Wednesday, 5 December 2012

Landananda (Straya)

G'day mate! No one really say that, contrary to stereotype. Well, I wake up almost every morning disoriented. It's been over 12 weeks and up until now, it still doesn't sync that I am somewhere else. I have moved three times in such short time: packing, unpacking, organising then later start packing them again. Things happen for a reason, and in one day it did happen all at once: lost a space in the city, checked out a car-- the following day, totally left the city and drove back to the hills with a fancy-featured car I bought with my savings. That day, it felt like the universe granted what I wanted. They made things bad, but it was still in favour with me.




I had a weird feeling that it was my last day in that room, and it was.
 


That afternoon, I am back home. Without nothing, but I knew I was somewhere safe.

The following day, I just have half of my things on the other car and the other half on my new car.

I used to rule the world, but now I'm the man who can't be moved. I now live with my parents, back in the beautiful Adelaide hills. I love it, I learned to love it. I used to hate the fact that it's so isolated and your neighbours are the iconic Australian wildlife; but now I enjoy the cold nights that it blows that numbs my body-- I like the feeling. I love the wide night sky with the infinity of diamonds in the sky. The narrow and windy roads that I drive that feels like a video game everyday. Our minimalist, modern abode. The serene view from our spacious lounge. Mum in the bright kitchen, making random meals for the day. I love the fact that I have somewhere I can call home, to go back home. Not a temporary place where I have to think how to pay off the weekly rental. This time, I can go anywhere and I know I have somewhere to come back. I longed for it whilst I was co-existing with the dwellers and workers of that elegant capital.
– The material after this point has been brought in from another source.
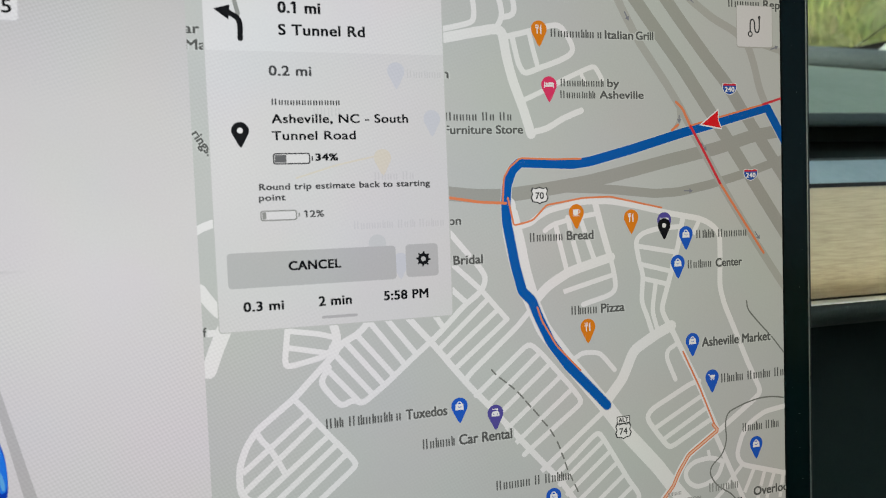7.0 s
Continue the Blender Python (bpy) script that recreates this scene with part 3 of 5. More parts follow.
def wheel(u, v):
    def draw(bm, y):
        hoop(bm, u, v, 3.05, 0.62, y)
        shape(bm, [(u - 2.9, v + 0.55), (u - 1.2, v + 0.85), (u + 1.2, v + 0.85), (u + 2.9, v + 0.55), (u + 2.9, v - 0.1), (u + 1.0, v - 0.6), (u + 0.55, v - 3.0), (u - 0.55, v - 3.0), (u - 1.0, v - 0.6), (u - 2.9, v - 0.1)], y - 0.00001)
    left("steering_wheel_icon", "wheel", draw)


def speed_sign(u0, v0, u1, v1):
    def draw(bm, y):
        plaque(bm, u0 - 0.3, v0 - 0.35, u1 + 0.3, v1 + 0.2, 0.9, y, 1)
        plaque(bm, u0, v0, u1, v1, 0.8, y - 0.00002, 0)
    left("speed_limit_sign", ["header", "shade"], draw)


def ring(u, v, u1, v1):
    left("set_speed_ring", "hair", lambda bm, y: hoop(bm, u, v, u1 - u, 0.45, y))


def traffic_light(u0, v0, u1, v1):
    m, h = (u0 + u1) / 2, (v1 - v0)

    def draw(bm, y):
        plaque(bm, u0, v0, u1, v1, 0.9, y, 0)
        disc(bm, m, v0 + 0.83 * h, 1.25, y - 0.00002, 1)
        disc(bm, m + 0.1, v0 + 0.54 * h, 1.2, y - 0.00002, 0)
        disc(bm, m + 0.1, v0 + 0.24 * h, 1.3, y - 0.00002, 2)
        hoop(bm, m + 0.1, v0 + 0.54 * h, 1.3, 0.3, y - 0.00003, 3)
    left("traffic_light_icon", ["lamp_body", "pale_red", "lamp_grey", "faint"], draw)


# bottom bar
bm = bmesh.new()
shape(bm, [(-163, -102.5), (163, -102.5), (163, -79.7), (-163, -79.7)], level(0.36))
bottom_bar = part("bottom_bar", bm, INK["bar"], screen, "pale control bar along the bottom")


def defrost(u, v):
    bm = bmesh.new()
    y = level(0.42)
    ribbon(bm, [(u - 2.2, v - 2.6), (u - 2.9, v - 1.8), (u - 2.9, v + 1.5), (u - 2.0, v + 2.3), (u + 2.0, v + 2.3), (u + 2.9, v + 1.5), (u + 2.9, v - 1.8), (u + 2.2, v - 2.6)], 0.5, y)
    for k in (-1.2, 0, 1.2):
        ribbon(bm, [(u + k, v - 0.4), (u + k + 0.35, v - 1.3), (u + k - 0.35, v - 2.2), (u + k, v - 3.1)], 0.45, y)
    part("defrost_icon", bm, INK["dark"], bottom_bar)


def volume(u, v):
    bm = bmesh.new()
    y = level(0.42)
    shape(bm, [(u - 2.4, v - 0.9), (u - 1.2, v - 0.9), (u + 0.3, v - 2.1), (u + 0.3, v + 2.1), (u - 1.2, v + 0.9), (u - 2.4, v + 0.9)], y)
    hoop(bm, u + 0.2, v, 1.7, 0.4, y, 0, 8, -40, 40)
    hoop(bm, u + 0.2, v, 2.9, 0.4, y, 1, 8, -45, 45)
    hoop(bm, u + 0.2, v, 4.0, 0.4, y, 2, 8, -45, 45)
    part("volume_icon", bm, [INK["ink"], INK["hair"], INK["shade"]], bottom_bar)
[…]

Casually seeing these icons

Finding a place to come back gives you the right to wander. It's a feeling of security that there's always somewhere to retreat when things go wrong. I love Adelaide hills, because it is my home. I love my life, I love my family, I love the nature. It's all here.

It's peaceful and you just live here. No scorching heat from the concrete slabs, no body heat from stressful minds, no noise from rushing cars. Beauty is on it's simplest, and it's only when you learn to appreciate the simplest things, is you can appreciate life.